* [Records supplied]
»»

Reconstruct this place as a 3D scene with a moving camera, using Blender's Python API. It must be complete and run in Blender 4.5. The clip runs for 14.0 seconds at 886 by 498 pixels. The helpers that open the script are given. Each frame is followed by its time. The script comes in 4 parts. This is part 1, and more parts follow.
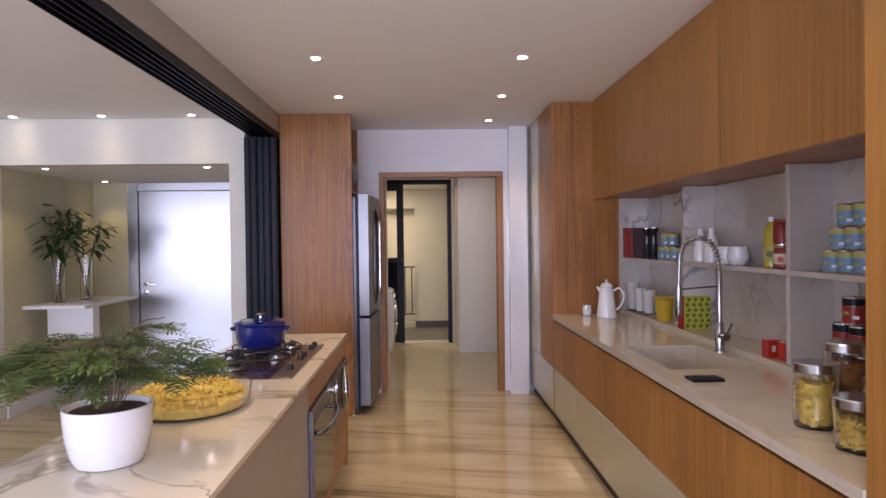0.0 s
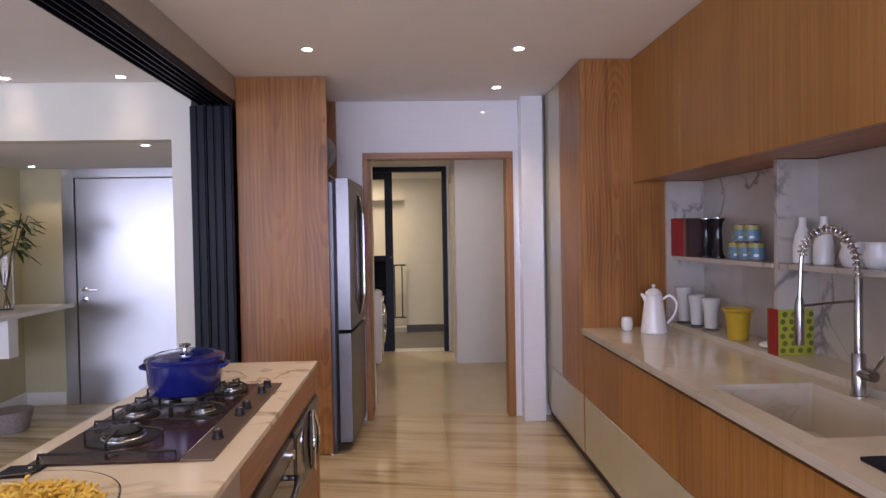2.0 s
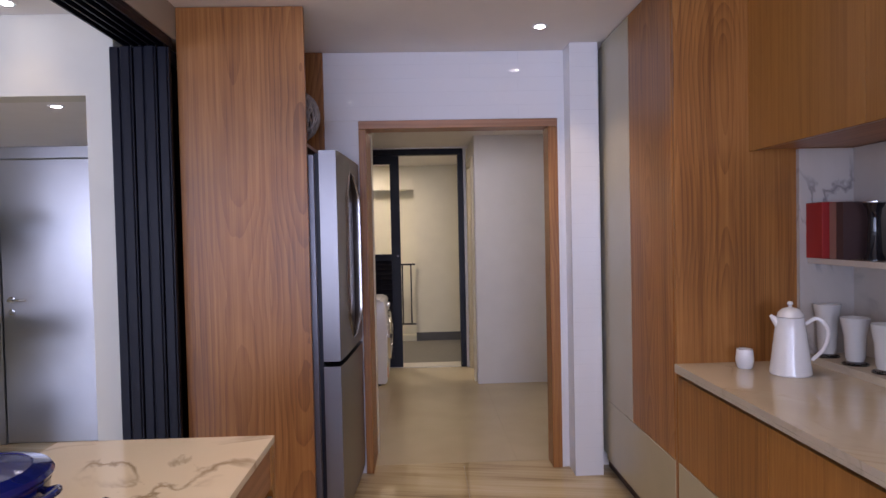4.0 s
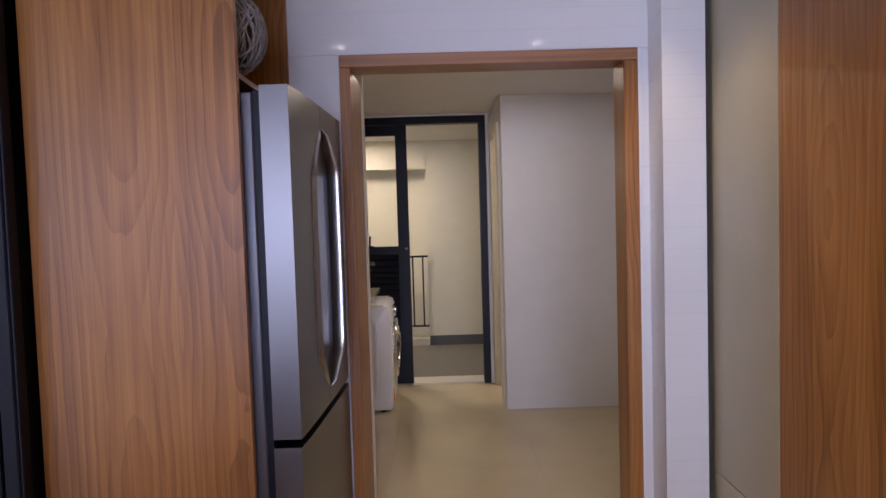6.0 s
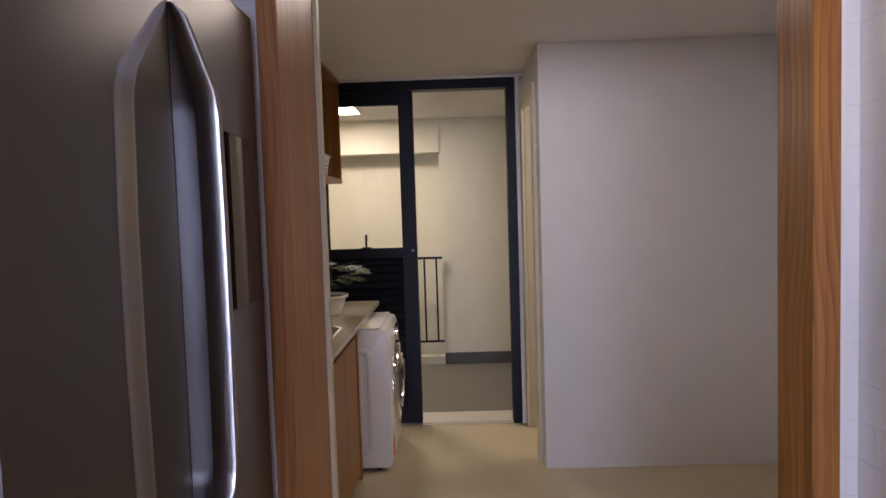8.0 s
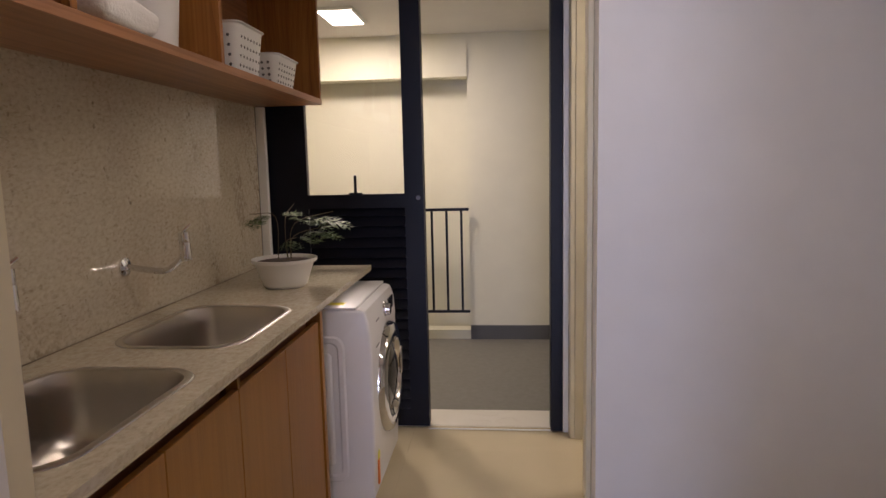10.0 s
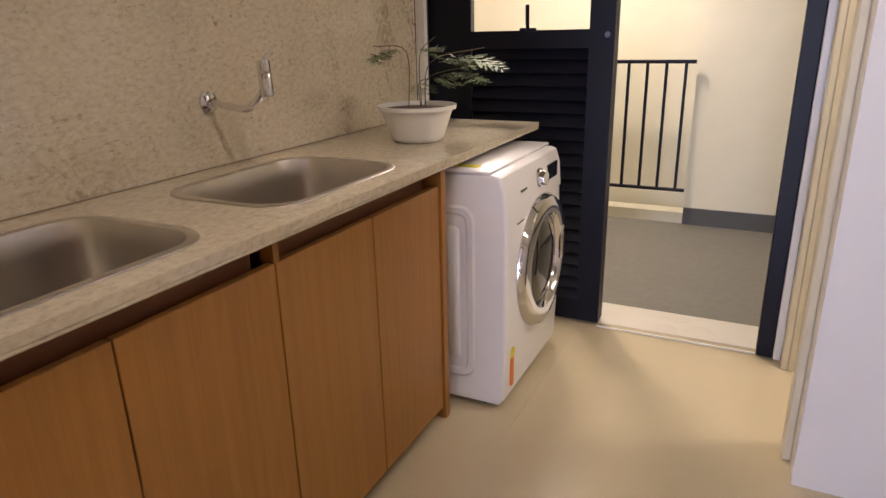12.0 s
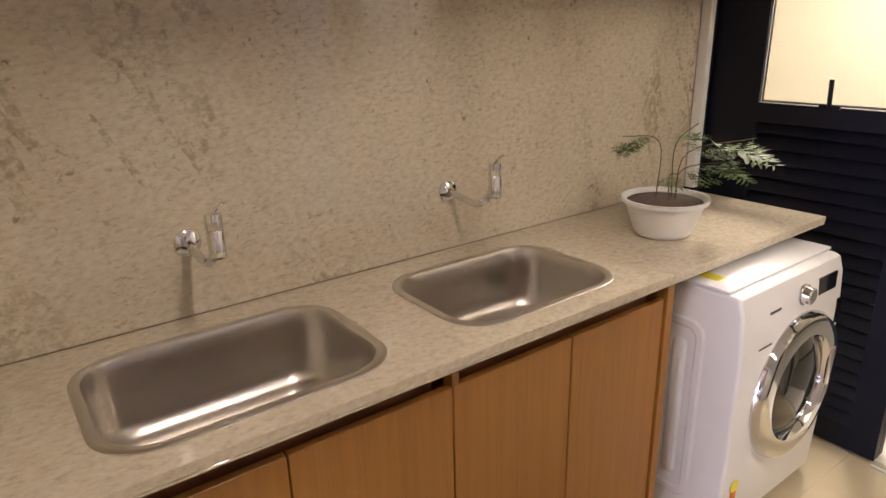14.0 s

««
»»

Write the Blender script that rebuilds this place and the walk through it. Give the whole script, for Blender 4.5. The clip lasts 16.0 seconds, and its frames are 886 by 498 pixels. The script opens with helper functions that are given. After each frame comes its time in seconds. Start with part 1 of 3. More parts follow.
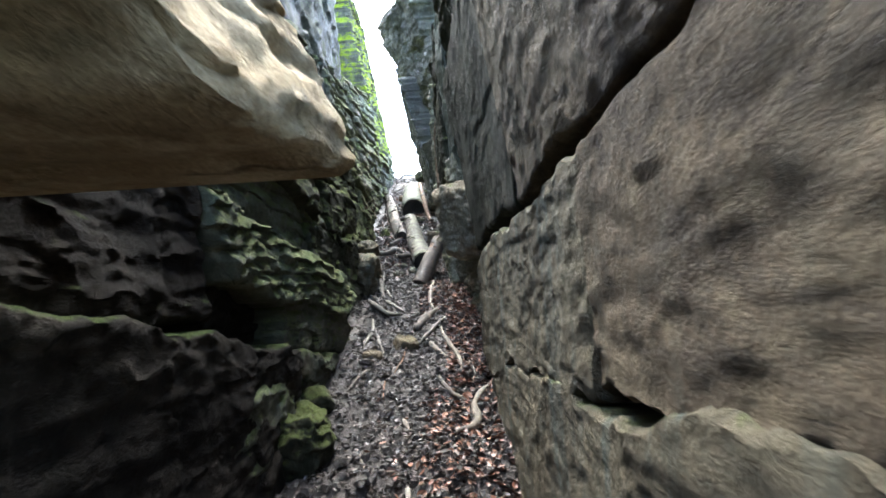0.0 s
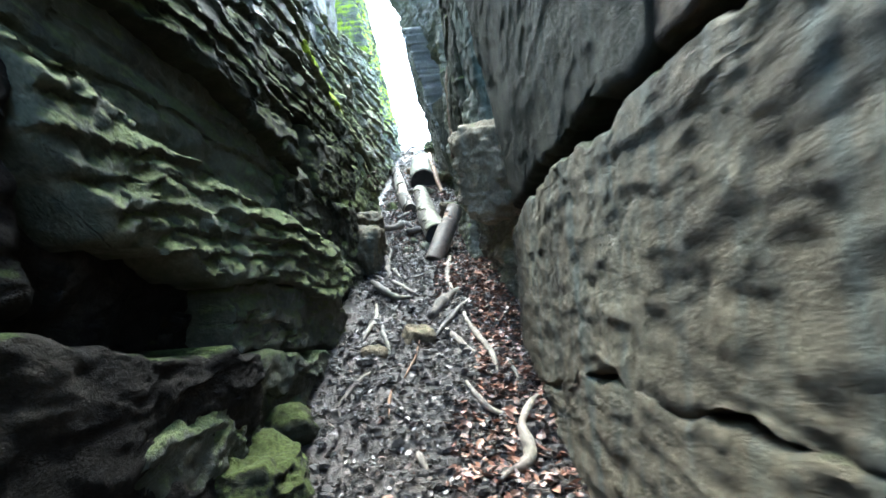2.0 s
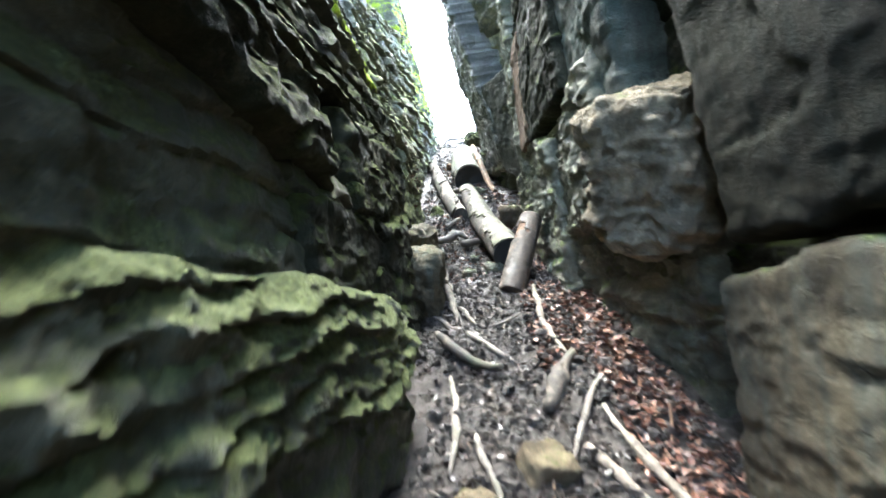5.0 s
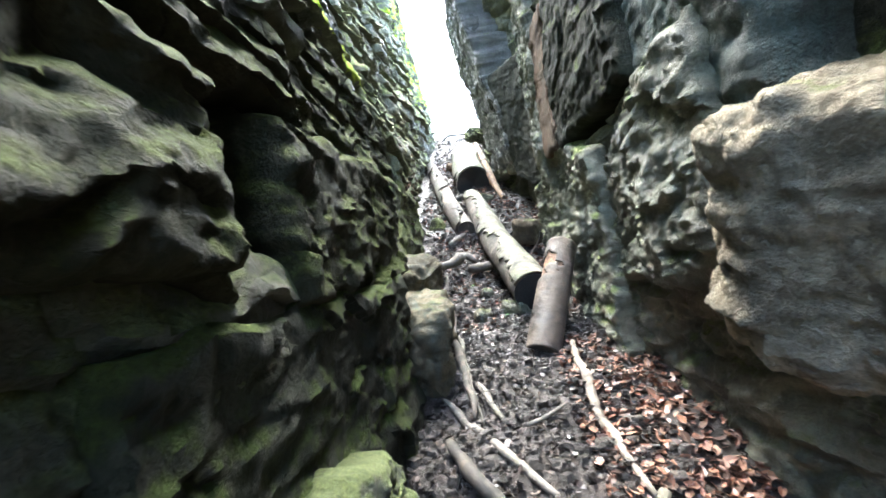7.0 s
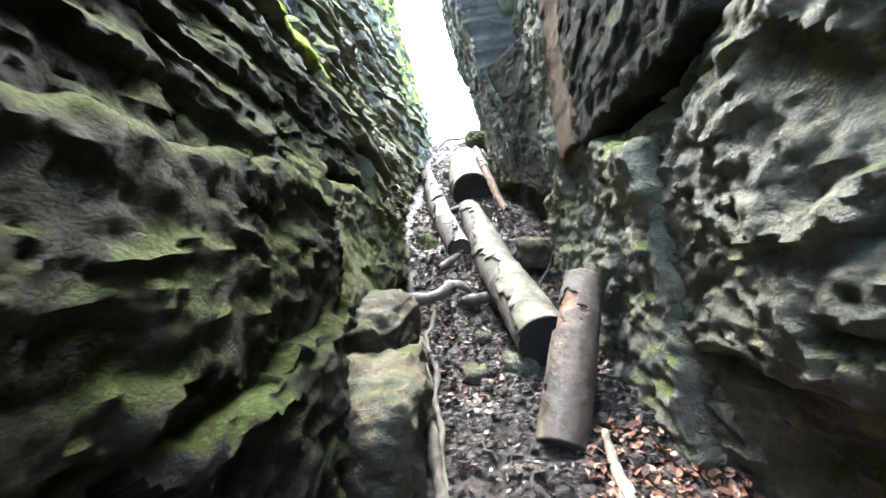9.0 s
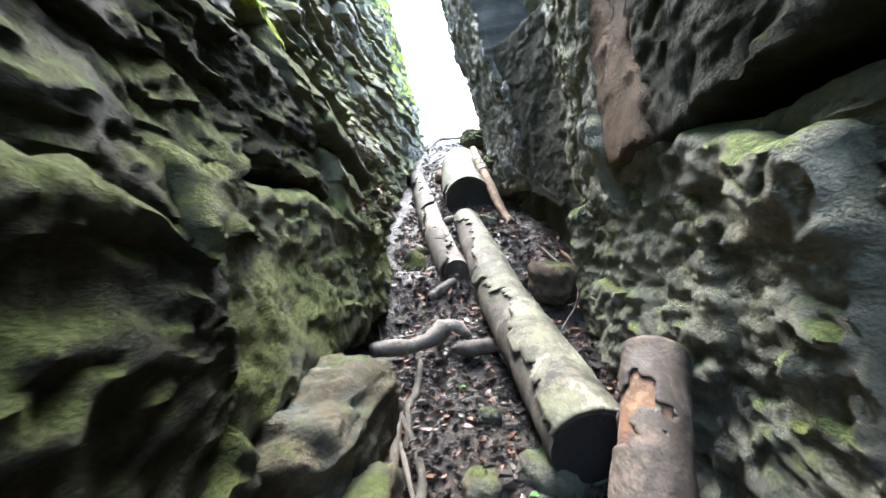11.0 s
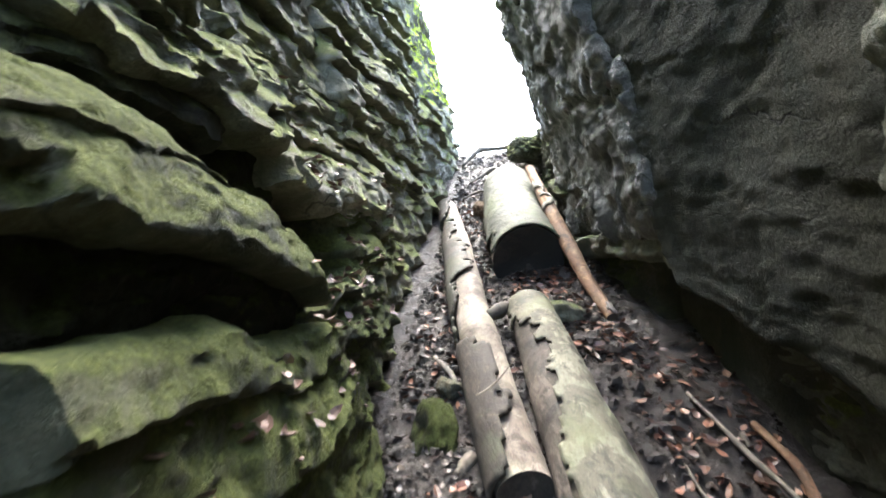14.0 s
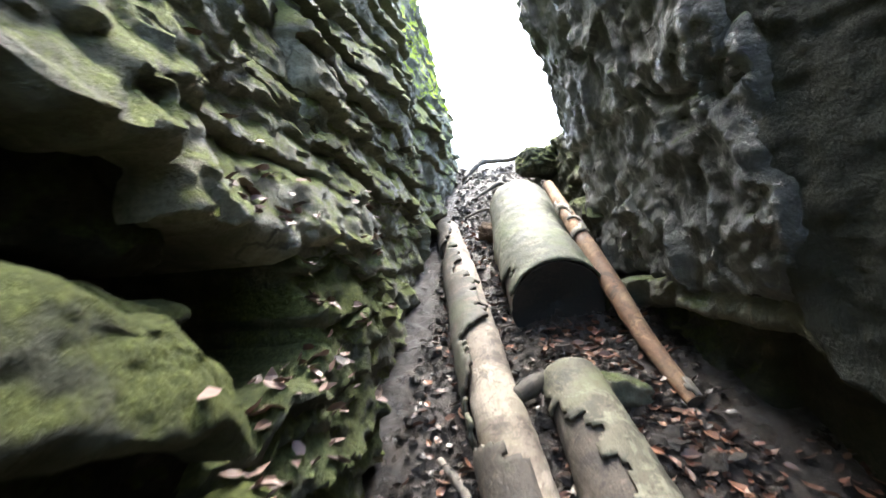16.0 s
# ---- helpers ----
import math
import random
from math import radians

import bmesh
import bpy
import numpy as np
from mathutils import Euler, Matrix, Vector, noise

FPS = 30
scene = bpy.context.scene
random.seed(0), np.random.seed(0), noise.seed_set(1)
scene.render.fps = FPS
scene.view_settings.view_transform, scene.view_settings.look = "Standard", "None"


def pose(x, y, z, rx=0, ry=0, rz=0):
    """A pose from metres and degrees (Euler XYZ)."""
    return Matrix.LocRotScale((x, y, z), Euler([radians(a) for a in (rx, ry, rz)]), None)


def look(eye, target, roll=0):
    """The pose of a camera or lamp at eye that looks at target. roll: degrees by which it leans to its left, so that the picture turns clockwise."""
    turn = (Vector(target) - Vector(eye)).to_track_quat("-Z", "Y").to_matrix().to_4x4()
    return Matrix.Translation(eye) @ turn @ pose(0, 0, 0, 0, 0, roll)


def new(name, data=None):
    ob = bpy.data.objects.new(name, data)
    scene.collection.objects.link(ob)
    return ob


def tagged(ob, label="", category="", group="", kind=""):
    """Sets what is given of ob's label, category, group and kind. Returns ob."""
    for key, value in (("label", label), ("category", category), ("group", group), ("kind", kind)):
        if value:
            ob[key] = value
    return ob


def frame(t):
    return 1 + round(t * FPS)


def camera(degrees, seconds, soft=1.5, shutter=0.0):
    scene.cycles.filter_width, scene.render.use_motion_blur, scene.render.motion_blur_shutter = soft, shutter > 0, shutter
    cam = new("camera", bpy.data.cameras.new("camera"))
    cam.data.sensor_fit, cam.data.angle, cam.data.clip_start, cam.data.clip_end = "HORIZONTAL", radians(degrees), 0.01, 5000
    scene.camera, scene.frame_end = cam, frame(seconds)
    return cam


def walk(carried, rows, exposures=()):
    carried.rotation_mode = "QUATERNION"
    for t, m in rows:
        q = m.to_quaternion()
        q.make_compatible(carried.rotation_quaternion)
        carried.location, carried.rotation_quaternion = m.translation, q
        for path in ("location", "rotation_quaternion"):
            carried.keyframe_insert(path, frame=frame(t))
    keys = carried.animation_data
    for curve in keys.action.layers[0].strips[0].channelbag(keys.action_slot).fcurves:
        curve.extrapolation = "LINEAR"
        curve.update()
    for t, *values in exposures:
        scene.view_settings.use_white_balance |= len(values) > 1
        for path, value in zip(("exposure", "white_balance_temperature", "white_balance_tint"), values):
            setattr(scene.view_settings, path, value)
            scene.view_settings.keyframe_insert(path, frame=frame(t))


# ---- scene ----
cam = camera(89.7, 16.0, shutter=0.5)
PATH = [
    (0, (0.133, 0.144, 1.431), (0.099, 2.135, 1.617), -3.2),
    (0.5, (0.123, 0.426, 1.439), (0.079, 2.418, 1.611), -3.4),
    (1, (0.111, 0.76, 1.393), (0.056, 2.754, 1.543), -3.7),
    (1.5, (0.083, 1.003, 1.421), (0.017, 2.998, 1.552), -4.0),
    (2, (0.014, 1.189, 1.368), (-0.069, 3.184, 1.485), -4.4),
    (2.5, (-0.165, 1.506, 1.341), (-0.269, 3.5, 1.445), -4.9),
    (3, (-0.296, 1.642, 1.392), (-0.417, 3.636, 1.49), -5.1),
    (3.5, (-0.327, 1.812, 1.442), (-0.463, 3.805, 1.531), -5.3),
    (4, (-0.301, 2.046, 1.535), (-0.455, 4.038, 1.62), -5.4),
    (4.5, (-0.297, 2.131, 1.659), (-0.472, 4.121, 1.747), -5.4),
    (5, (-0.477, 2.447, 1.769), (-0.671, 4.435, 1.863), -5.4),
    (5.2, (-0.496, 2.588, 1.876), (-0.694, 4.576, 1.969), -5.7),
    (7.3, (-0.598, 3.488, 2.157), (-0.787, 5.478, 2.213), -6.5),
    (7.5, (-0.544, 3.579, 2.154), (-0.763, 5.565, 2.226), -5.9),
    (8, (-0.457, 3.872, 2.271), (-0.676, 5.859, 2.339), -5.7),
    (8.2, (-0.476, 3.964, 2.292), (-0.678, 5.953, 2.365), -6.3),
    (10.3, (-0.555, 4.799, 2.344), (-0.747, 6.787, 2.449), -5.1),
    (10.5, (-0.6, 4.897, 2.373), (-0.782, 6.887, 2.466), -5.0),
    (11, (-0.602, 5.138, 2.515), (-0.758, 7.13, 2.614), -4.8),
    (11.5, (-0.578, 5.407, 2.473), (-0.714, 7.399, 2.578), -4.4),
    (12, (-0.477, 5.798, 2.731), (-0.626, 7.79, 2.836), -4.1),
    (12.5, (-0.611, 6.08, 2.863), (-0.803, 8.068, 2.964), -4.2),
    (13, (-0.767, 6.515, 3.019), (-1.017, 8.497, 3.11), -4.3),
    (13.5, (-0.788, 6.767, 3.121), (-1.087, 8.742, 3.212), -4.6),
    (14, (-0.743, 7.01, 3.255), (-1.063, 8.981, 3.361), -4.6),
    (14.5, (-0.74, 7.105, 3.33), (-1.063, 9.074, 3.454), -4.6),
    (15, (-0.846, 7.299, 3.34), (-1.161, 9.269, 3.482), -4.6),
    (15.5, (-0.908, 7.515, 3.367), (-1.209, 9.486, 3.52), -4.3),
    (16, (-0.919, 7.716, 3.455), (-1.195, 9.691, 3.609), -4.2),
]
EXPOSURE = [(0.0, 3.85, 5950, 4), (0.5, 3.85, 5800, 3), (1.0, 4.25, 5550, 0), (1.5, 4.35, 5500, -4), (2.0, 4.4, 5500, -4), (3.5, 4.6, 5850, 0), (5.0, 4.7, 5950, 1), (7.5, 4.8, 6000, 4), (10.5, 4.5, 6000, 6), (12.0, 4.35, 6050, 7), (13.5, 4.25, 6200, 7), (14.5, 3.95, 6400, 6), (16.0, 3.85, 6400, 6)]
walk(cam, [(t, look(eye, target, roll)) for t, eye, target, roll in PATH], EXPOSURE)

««

* [What is being asked]
In the entries above, count each line with "that"; reply with the total only.

* [Exercise solution]
3